Asking whether or not we're in a simulator is uninteresting because it's ultimately like asking whether or not God exists

It's like asking whether or not we're in a dream or we're in some other being's thoughts. The question starts in earnest as a physics inquiry, but it clearly becomes a metaphysical one, which presumes the existence of something beyond physics.

# physics religion astronomy

Is it rare or common in the universe to have a primordial soup spawn individual organisms competing for natural selection, instead of a single, giant organism, evolving as a whole?

Although sci-fi writers have done well to stretch the imagination as to what alien life might look like, they often project or extrapolate from creatures we know on Earth, such as reptile men or urchin-headed beasts. The more creative ones imagine floating ethereal tablets communicating telepathically, but even that is a projection of Earth-like individual organisms.

Is it possible to imagine life without individuality? Could alien life on another planet from start-to-finish be a single organism, possibly with internal independent parts that undergo natural selection, but ultimately combining into one piece? One planet, one life. Perhaps the alien life is fused with the planet itself, such that the entire planet is one organism. In which case, we may be peering into a universe looking for life on other planets, when the planets themselves might be peering back at us as floating eyes off in the distance, and together a series of organ-like planets in a solar system might form a single organism. Who knows, and we can't know because we are forever biased by life as we know it.
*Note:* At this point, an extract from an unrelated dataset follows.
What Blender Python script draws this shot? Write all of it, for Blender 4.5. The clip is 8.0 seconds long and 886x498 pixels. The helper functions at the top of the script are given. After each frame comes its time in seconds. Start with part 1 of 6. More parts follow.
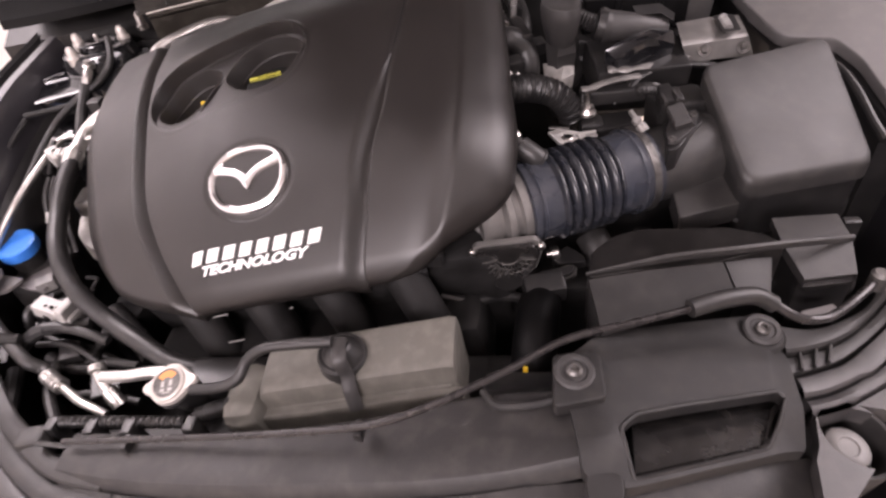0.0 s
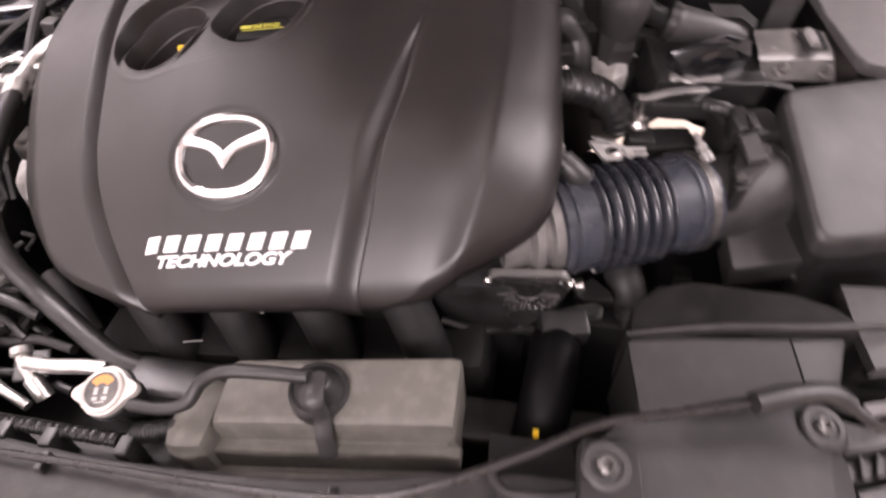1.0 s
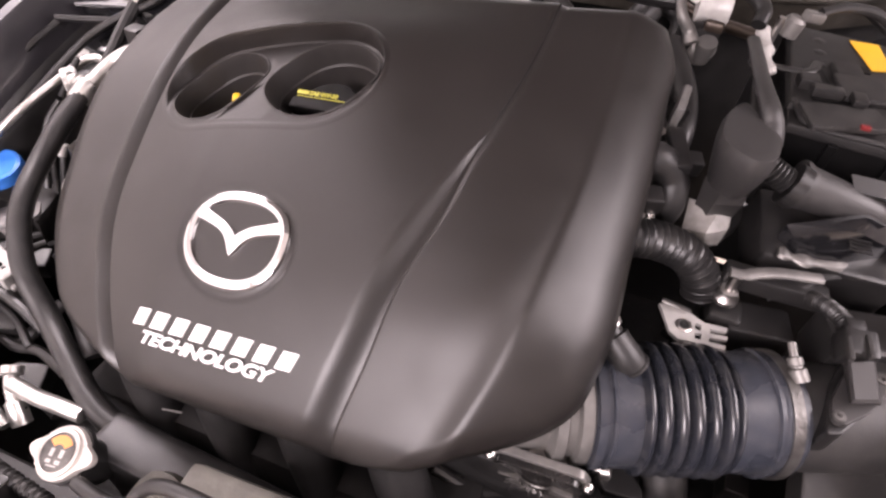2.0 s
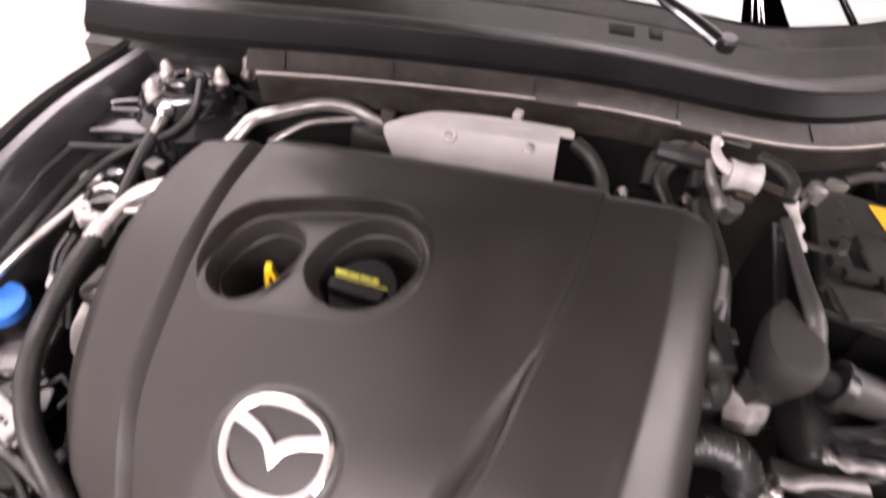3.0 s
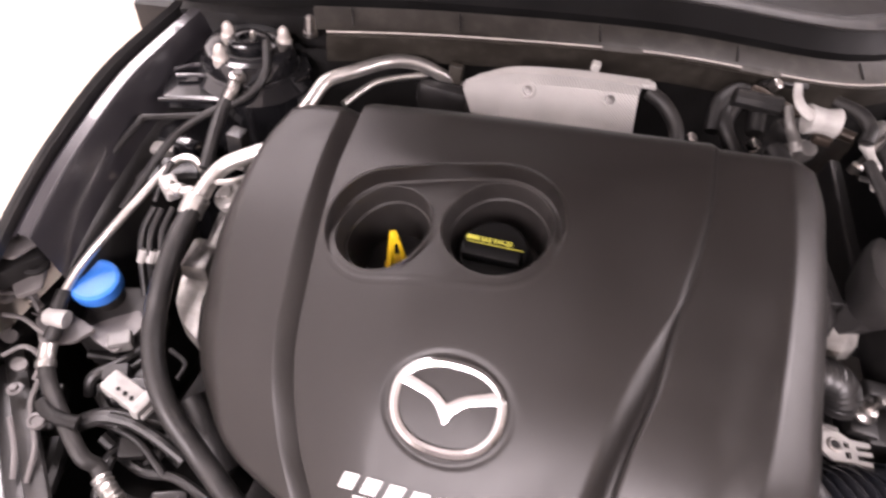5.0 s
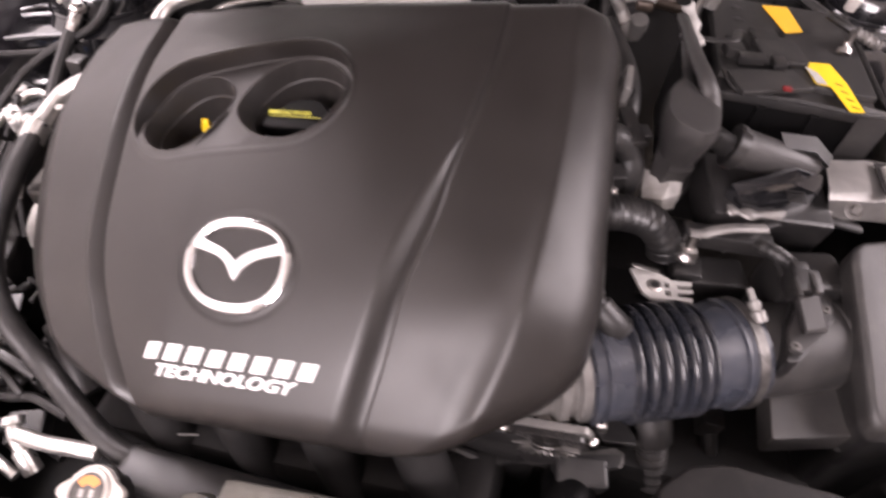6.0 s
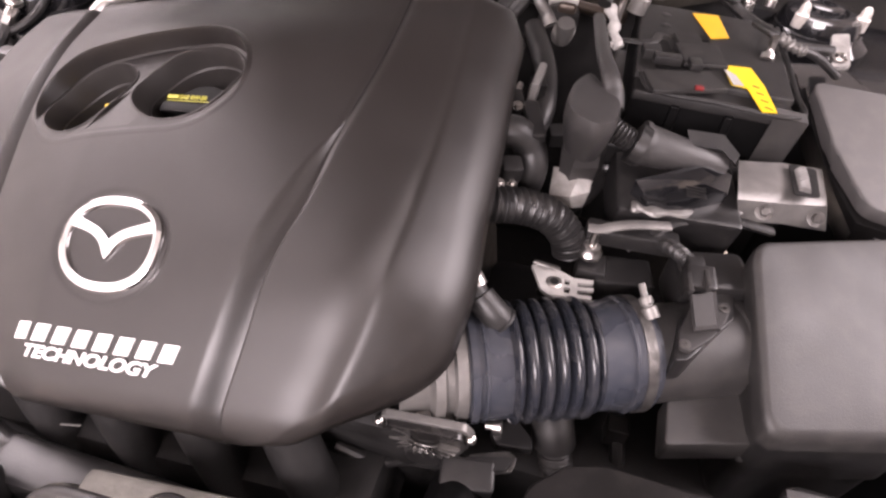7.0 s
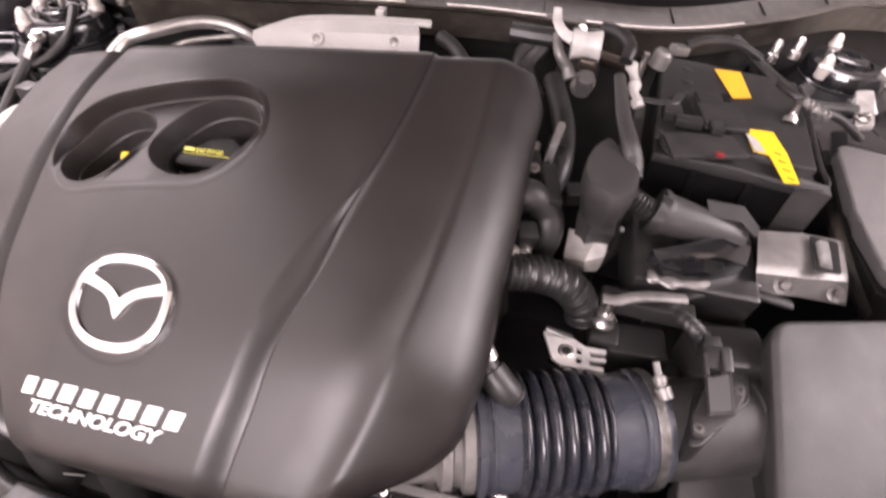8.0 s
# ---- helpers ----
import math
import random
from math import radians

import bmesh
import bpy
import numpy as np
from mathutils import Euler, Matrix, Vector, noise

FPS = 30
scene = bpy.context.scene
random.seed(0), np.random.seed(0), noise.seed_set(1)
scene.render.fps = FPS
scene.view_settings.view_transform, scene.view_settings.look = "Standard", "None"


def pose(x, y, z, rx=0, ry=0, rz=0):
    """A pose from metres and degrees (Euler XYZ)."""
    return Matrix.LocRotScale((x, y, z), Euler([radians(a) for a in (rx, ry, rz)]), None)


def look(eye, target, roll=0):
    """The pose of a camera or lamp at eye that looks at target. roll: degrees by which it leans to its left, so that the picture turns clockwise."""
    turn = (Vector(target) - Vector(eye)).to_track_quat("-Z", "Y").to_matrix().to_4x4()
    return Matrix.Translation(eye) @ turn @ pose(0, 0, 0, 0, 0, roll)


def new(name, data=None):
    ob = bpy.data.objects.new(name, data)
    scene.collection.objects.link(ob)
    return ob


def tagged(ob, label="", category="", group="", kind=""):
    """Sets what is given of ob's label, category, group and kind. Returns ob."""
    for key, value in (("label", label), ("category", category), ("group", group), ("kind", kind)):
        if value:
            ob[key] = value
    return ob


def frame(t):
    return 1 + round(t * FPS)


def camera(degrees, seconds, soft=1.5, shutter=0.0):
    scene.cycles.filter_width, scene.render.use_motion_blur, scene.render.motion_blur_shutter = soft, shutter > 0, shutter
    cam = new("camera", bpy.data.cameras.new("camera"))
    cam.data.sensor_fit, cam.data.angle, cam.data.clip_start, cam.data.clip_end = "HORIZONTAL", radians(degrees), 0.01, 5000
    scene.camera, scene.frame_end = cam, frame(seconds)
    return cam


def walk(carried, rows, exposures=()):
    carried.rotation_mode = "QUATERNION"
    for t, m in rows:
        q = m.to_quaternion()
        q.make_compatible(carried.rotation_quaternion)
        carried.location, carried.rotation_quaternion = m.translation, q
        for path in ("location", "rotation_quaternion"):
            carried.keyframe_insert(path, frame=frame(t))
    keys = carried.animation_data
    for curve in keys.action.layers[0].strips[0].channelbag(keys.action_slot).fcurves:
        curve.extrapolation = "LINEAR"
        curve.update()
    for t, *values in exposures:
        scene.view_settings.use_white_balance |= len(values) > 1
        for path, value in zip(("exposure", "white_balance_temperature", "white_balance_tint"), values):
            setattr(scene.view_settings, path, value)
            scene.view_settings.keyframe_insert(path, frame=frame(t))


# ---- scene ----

# astronomy futurism evolution

Star systems interact so slowly that we wouldn't know whether life is evolving on a celestial scale or not

Even if there were no small molecules in our universe, and all that existed were just asteroids, moons, planets, stars and galaxies, then given enough time, the planets would form the building blocks of life. Right now, the only visible loops are spinning gravity wells, like galaxies and solar systems. But given enough time, binary star systems could interact with other binary star systems or galaxies in an elaborate dance, eventually creating patterns that could build quasi-proteins which could lead to mobile creatures, nervous systems, and eventually intention. It may take a power-tower number of years—beyond the theoretical Heat Death of our universe—for these celestial dances to map to the same dances that occurred in Earth's Primordial Soup, but eventually a pattern other than spinning gravity wells will prevail. So long as there is time, then patterns that persist shall.